Encres vives, 12 numéros 34 €.

De ce numéro à couverture rouge dont l’agencement place juste là où ils doivent figurer les éléments qui annoncent le sommaire, je garde cette sensation de toucher l’essence d’une poésie qui de facto grâce à la scénographie éditoriale est placée dans le sillage direct des voix portées par ces pages depuis sa création, voix qui honorent le travail de Michel Cosem. Claire Légat ne gâte rien à cette qualité de la publication. « Poète sans âge, poésie des limites et limites de la poésie » chapeaute les titres qui annoncent le contenu : « Nous nous sommes trompés de monde, extraits », « D’outre moi-même, recueil en cours d’écriture », et « Murmuration du vide, inédit »… Un tour d’horizon de l’œuvre de la poète, qui nous offre des textes magnifiques. La mise en œuvre de Michel Cosem permet de créer un dialogisme, d’un texte à l’autre, d’un recueil à l’autre, et avec quelques articles, qui mènent le lecteur vers un discours sur et pour le poème, le langage dans le poème. Grâce là encore au jeu des textes sur l'espace scriptural, le silence donne épaisseur  aux blancs de la page et devient lui aussi un espace de réflexion. La dernière page propose une brève bio/bibliographie de Claire Légat, et des annonces, dont la création du mouvement « Poésie des limites et limites de la poésie », dont celle-ci assure la direction littéraire.

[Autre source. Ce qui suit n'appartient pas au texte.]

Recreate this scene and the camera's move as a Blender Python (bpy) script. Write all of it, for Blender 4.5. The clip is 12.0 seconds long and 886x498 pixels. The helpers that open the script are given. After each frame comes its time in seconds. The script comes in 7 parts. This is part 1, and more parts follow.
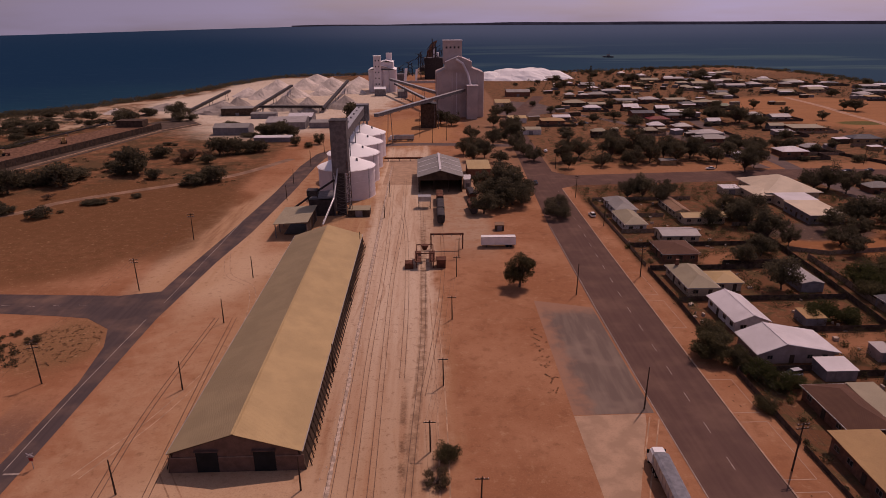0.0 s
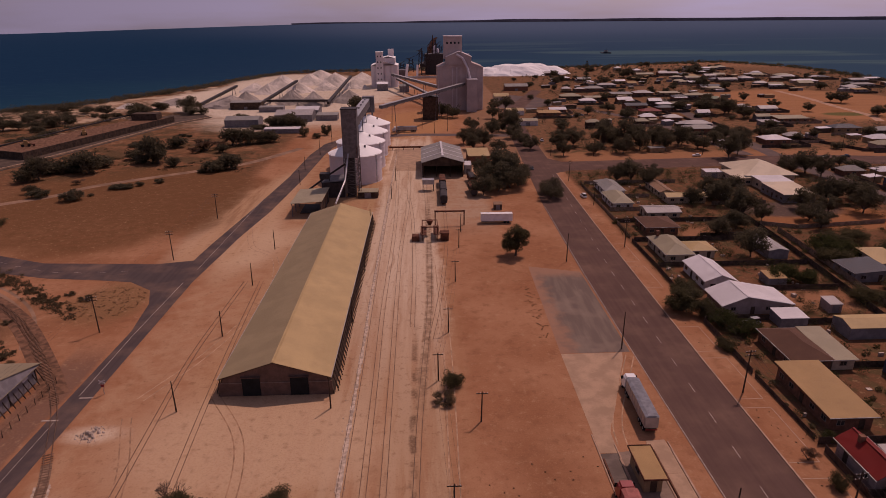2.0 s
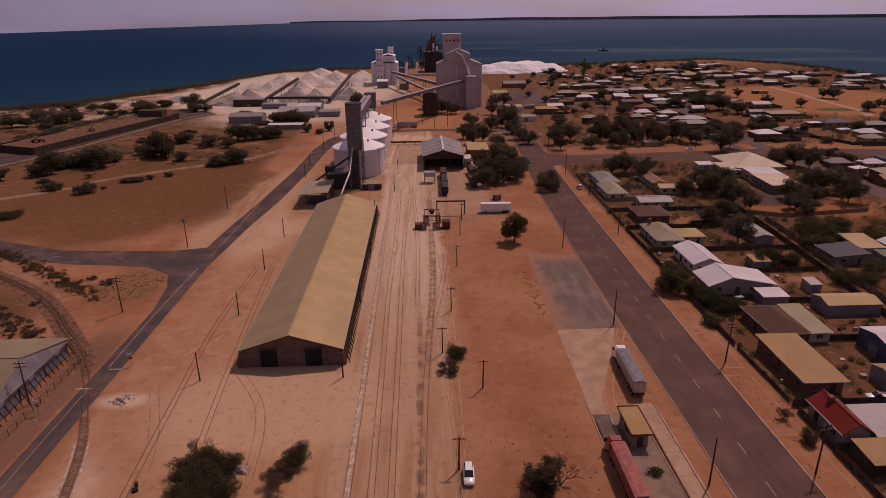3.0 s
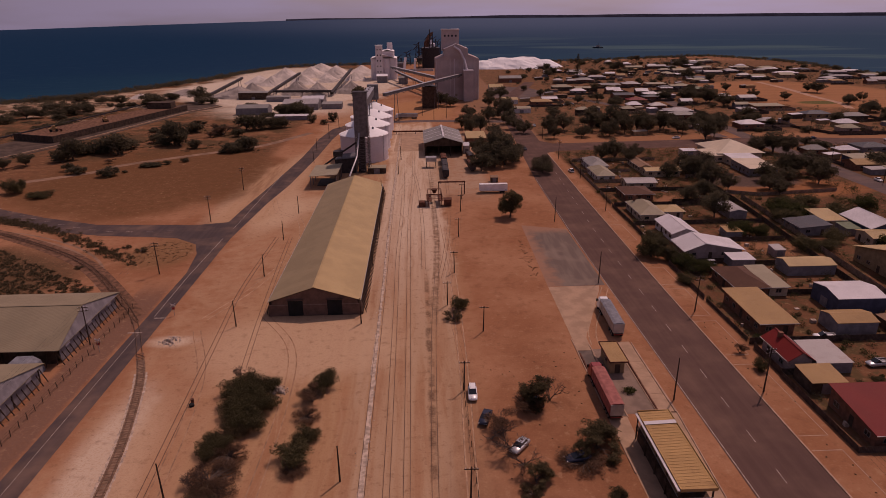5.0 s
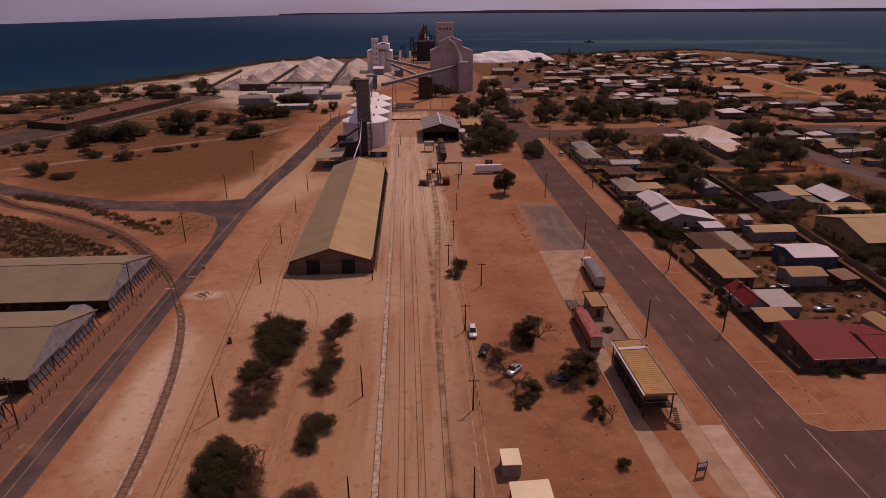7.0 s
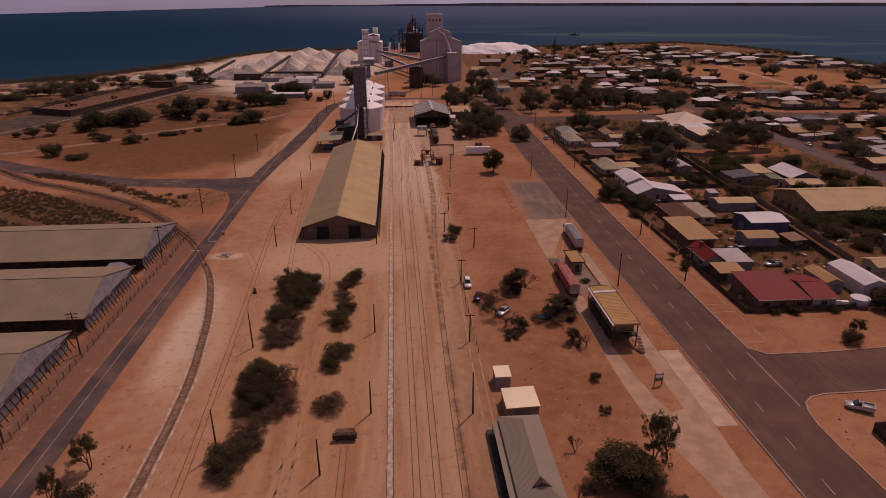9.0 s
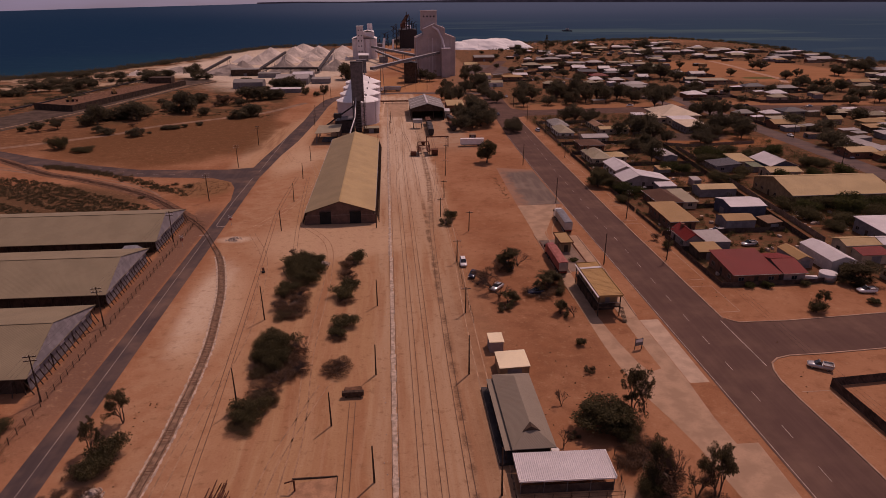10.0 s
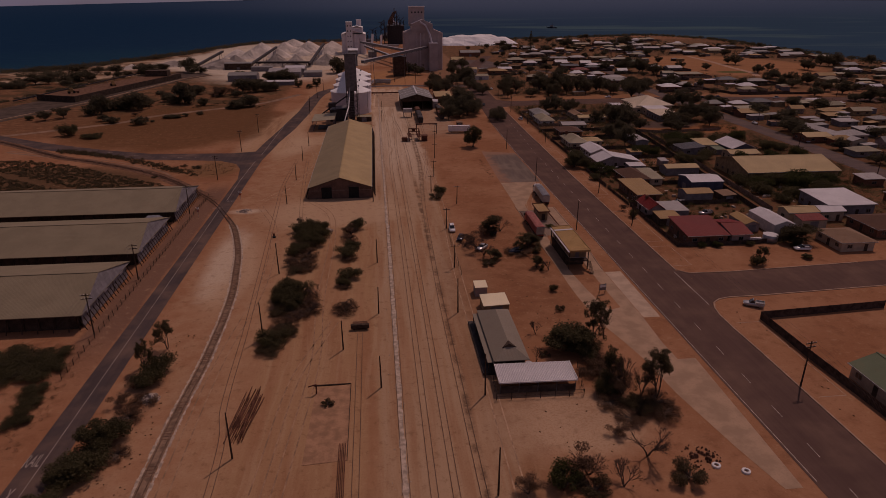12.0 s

La quatrième de couverture est un espace offert à la mention d'extraits de correspondances ou d'articles consacrés à Claire légat, avec entre autre des propos de Géo Libbrecht, "Ici, rien de gratuit" dit-il à propos de de l'écriture de la poète dont Laurence Amaury nous rappelle le long retrait, mais également le retour, avec son poème Murmuration du vide, un inédit publié par Encres vives, autant dire un trésor...!

 

Je ne cherche pas à t'habiter : ton visage
                                  devient mon espace.
Je veux demeurer toute à l'univers qui me retient
et si étroit encore
que nos vies s'accordent mal au rite du sablier...
Eau minuscule bue à l'envers des miroirs :
l'ombre a cette douceur fauve.

Nous sommes la même plage visitée par la même mer :
l'attente nous unit, l'instant nous divise

 

Entre notre peau et les Encres vives du poème il ne reste plus que le regard, vous l’aurez compris, tant cette revue poétique est poème qui porte le poème. Sa matière brute et dense, atemporelle et de toutes les époques, tient comme une offrande des pages qui ne dorment jamais, tant est vivace et dynamique la danse des mots habillés de lettres follement différentes et libres d’aller où il faut qu’elle disent juste, qu'elles se taisent, qu'elles murmurent. Rien à ajouter, si ce n’est qu’il faut tenir Encres vives dans sa main.